If there is a dominant theme in the book it is that the Apostle Paul preached with authority, made his listeners uncomfortable, and did not tailor the thrust of his sermons to fit his audience.

Although Acts portrays Paul as carefully adapting his message to the listeners–even employing the Stoic categories of that culture–in the speech at Athens (Acts 17:22-33), the letters provide no indication that Paul’s evangelistic preaching involved allowing the listeners to set the agenda. From his perspective, their story consists of hopelessness (1 Thess. 4:13) and enslavement to idols (1 Thess. 1:9; 1 Cor. 12:2; Gal. 4:3, 8) and passions (1 Thess. 4:5). When he says that “Jews demand signs and Greek desire wisdom” (1 Cor. 1:22), he acknowledges an aspect of their story in the form of their common pursuits. Paul’s evangelistic preaching is a challenge to his listeners’ story, for his evangelistic preaching always culminates in a call for the listener to turn from the old existence to a new plot that is determined by the story of Jesus. (47-48)

Later, Thompson is even more provocative in arguing that Paul seemed more concerned to confront his hearers with the claims of the gospel than to contextualize those claims for them.

By refusing to treat the gospel as merchandise (2 Cor. 2:17) or to “tamper with God’s word” (2 Cor. 4:2), Paul demonstrated his concern to be faithful to a trust, even if his faithfulness produced few results. Although he knew that his audience considered his story “foolishness,” he nevertheless preached “Christ crucified” (1 Cor. 1:22-23) in a direct challenge to an alternative view of reality.

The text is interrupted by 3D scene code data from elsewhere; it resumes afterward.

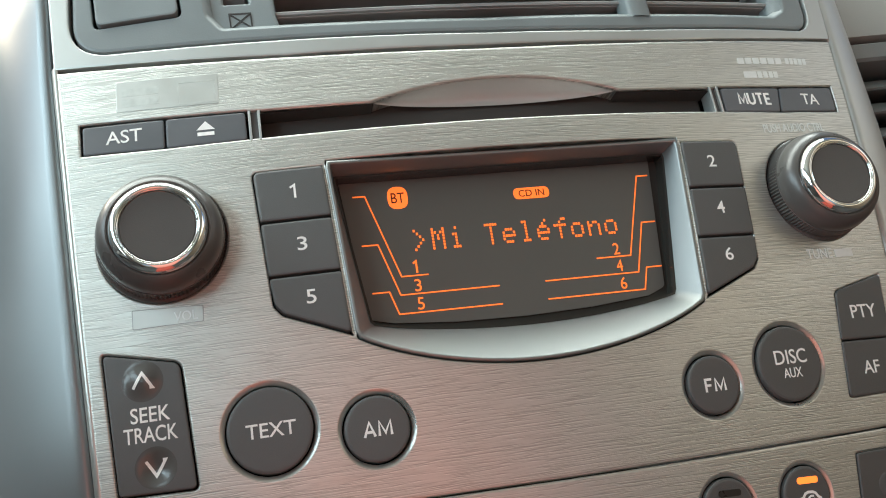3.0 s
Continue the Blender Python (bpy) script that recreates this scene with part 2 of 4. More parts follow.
def rounded(poly, r, n=6):
    """The polygon with its corners rounded; r: one radius, or one for each corner."""
    rs = r if isinstance(r, (list, tuple)) else [r] * len(poly)
    out = []
    for i, p in enumerate(poly):
        p, a, b = Vector(p), Vector(poly[i - 1]), Vector(poly[(i + 1) % len(poly)])
        if rs[i] <= 0:
            out.append(tuple(p))
            continue
        u, v = (a - p).normalized(), (b - p).normalized()
        half = math.acos(max(-1, min(1, u.dot(v)))) / 2
        d = min(rs[i] / math.tan(half), (a - p).length * 0.48, (b - p).length * 0.48)
        s, e = p + u * d, p + v * d
        for k in range(n + 1):
            t = k / n
            out.append(tuple(s * (1 - t) ** 2 + p * 2 * t * (1 - t) + e * t * t))
    return out


def circle(x, z, r, n=48):
    return [(x + r * math.cos(2 * math.pi * k / n), z + r * math.sin(2 * math.pi * k / n)) for k in range(n)]


def dense(loop, step):
    """The loop with points added so that no side is longer than step."""
    out = []
    for a, b in zip(loop, loop[1:] + loop[:1]):
        k = max(1, math.ceil(math.dist(a, b) / step))
        out += [(a[0] + (b[0] - a[0]) * j / k, a[1] + (b[1] - a[1]) * j / k) for j in range(k)]
    return out


def inside(p, loop):
    hit = False
    for (x1, y1), (x2, y2) in zip(loop, loop[1:] + loop[:1]):
        if (y1 > p[1]) != (y2 > p[1]) and p[0] < (x2 - x1) * (p[1] - y1) / (y2 - y1) + x1:
            hit = not hit
    return hit


def sheet(bm, outline, holes=(), h=0.0, step=6.0):
    """A flat filled face at height h with holes, finely divided so that it can follow the curved face."""
    from mathutils.geometry import delaunay_2d_cdt
    pts, edges = [], []
    for loop in (outline, *holes):
        k = len(pts)
        pts += [Vector(p) for p in loop]
        edges += [(k + i, k + (i + 1) % len(loop)) for i in range(len(loop))]
    xs, zs = [p[0] for p in outline], [p[1] for p in outline]
    guard = [offset(outline, 0.35 * step)] + [offset(q, -0.35 * step) for q in holes]
    x = min(xs) + step / 2
    while x < max(xs):
        z = min(zs) + step / 2
        while z < max(zs):
            if inside((x, z), guard[0]) and not any(inside((x, z), q) for q in guard[1:]):
                pts.append(Vector((x, z)))
            z += step
        x += step
    vs, _, faces, *_ = delaunay_2d_cdt(pts, edges, [], 0, 1e-5)
    made = [bm.verts.new((v.x, h, v.y)) for v in vs]
    for f in faces:
        c = sum((vs[i] for i in f), Vector((0, 0))) / len(f)
        a, b, d = [vs[i] for i in f[:3]]
        if abs((b - a).cross(d - a)) < 2e-3 * max((b - a).length, (d - b).length, (a - d).length):
            continue
        if inside(c, outline) and not any(inside(c, q) for q in holes):
            bm.faces.new([made[i] for i in f])


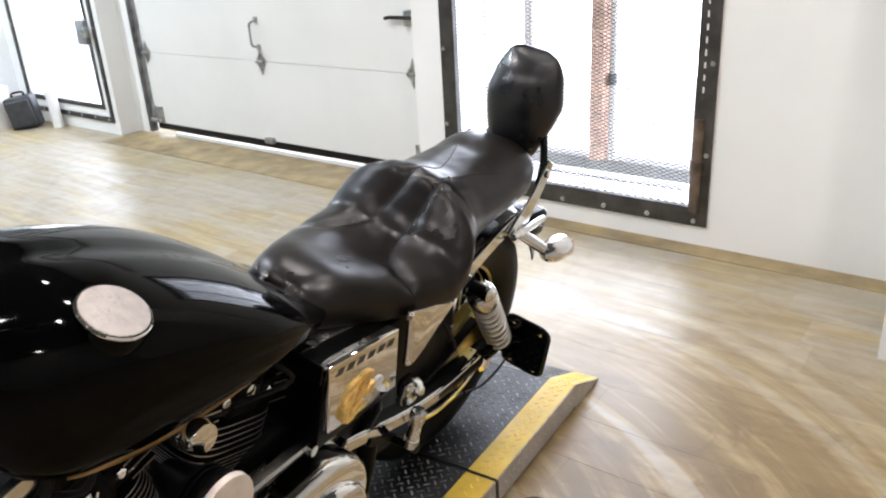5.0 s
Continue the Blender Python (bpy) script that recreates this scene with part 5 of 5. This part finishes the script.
shared = {}
rest_v, rest_f = [], []
jr = random.Random(3)
y = -3.99
while y < YW - 0.02:
    y1 = min(y + PW, YW - 0.003)
    x = -13.99 - jr.uniform(0, PL)
    while x < 2.98:
        xa, xb = max(x, -13.99), min(x + PL, 2.99)
        if xb - xa > 0.02:
            if xa > -6.6 and xb < 1.3 and y > -0.75:
                key = (round(xb - xa, 3), round(y1 - y, 3))
                if key not in shared:
                    t_, l_ = plank_mesh(0, xb - xa, 0, y1 - y)
                    me = bpy.data.meshes.new("plank")
                    me.from_pydata(t_ + l_, [], [(0, 1, 2, 3), (0, 4, 5, 1), (1, 5, 6, 2), (2, 6, 7, 3), (3, 7, 4, 0)])
                    me.materials.append(M_FLOOR)
                    shared[key] = me
                pk = new("plank", shared[key])
                pk.location = (xa, y, 0)
                pk.parent = fl
            else:
                t_, l_ = plank_mesh(xa, xb, y, y1)
                k = len(rest_v)
                rest_v += t_ + l_
                rest_f += [(k, k + 1, k + 2, k + 3), (k, k + 4, k + 5, k + 1), (k + 1, k + 5, k + 6, k + 2), (k + 2, k + 6, k + 7, k + 3), (k + 3, k + 7, k + 4, k)]
        x += PL
    y += PW
me = bpy.data.meshes.new("far_planks")
me.from_pydata(rest_v, [], rest_f)
me.materials.append(M_FLOOR)
fp_ = new("far_planks", me)
fp_.parent = fl
fp_["kind"] = "stuff"


def floor_tear(points, w):
    """A lifted, torn edge of the vinyl: a thin curved sliver."""
    pts = smooth_line([(x, y, 0.0) for x, y in points], 6)
    n = len(pts)
    secs = []
    for i, p in enumerate(pts):
        d = (pts[min(i + 1, n - 1)] - pts[max(i - 1, 0)]).normalized()
        q = Vector((-d.y, d.x, 0)) * w * math.sin(math.pi * (i + 0.3) / (n + 0.4))
        secs.append([p + q + Vector((0, 0, 0.0015)), p - q + Vector((0, 0, 0.0005)), p + Vector((0, 0, 0.004))])
    return rings(secs)


for pts_, w_ in ((((-1.067, 1.693), (-1.048, 1.710), (-1.022, 1.714), (-0.989, 1.702), (-0.959, 1.690), (-0.929, 1.691)), 0.0032), (((-2.084, 0.703), (-2.078, 0.74), (-2.071, 0.77)), 0.003), (((-1.955, 0.665), (-1.93, 0.70), (-1.926, 0.745)), 0.003)):
    part("floor_tear", floor_tear(pts_, w_), M_CRACK, fl, "torn and lifted edge of the vinyl")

His proclamation was neither a response to the questions that the people were asking nor an attempt to present Christianity as the answer to their own pursuits. In his claim that God has acted in the events of the cross and resurrection, he knew that he was challenging a culture’s myths and that his listeners would consider the message scandalous (1 Cor. 1:18-25; Gal. 5:11). Paul gave his listeners a clear choice, a message that they could reject! We easily forget that most of them did. A challenge to the world’s view of reality and a summons for listeners to conform their story to the larger story is not likely to result in easy victories. . . .Paul is not the evangelist who depends on his cleverness, sermonic technique, audience manipulation, or adaptation of the message for the sake of having maximum results. His task is to confront the audience with a message that it does not want to hear, leaving the response to God. (48-49)

What does this mean for preaching today? Thompson offers three points of application: (1) Evangelistic preaching is not based on market analysis. (2) Evangelistic preaching offers a clear message for our hearers to either reject or accept. (3) Evangelistic preaching cannot program the results in advance; we must have faith in God’s role in the preaching event.

Like I said, it’s a good book. And this is very good advice.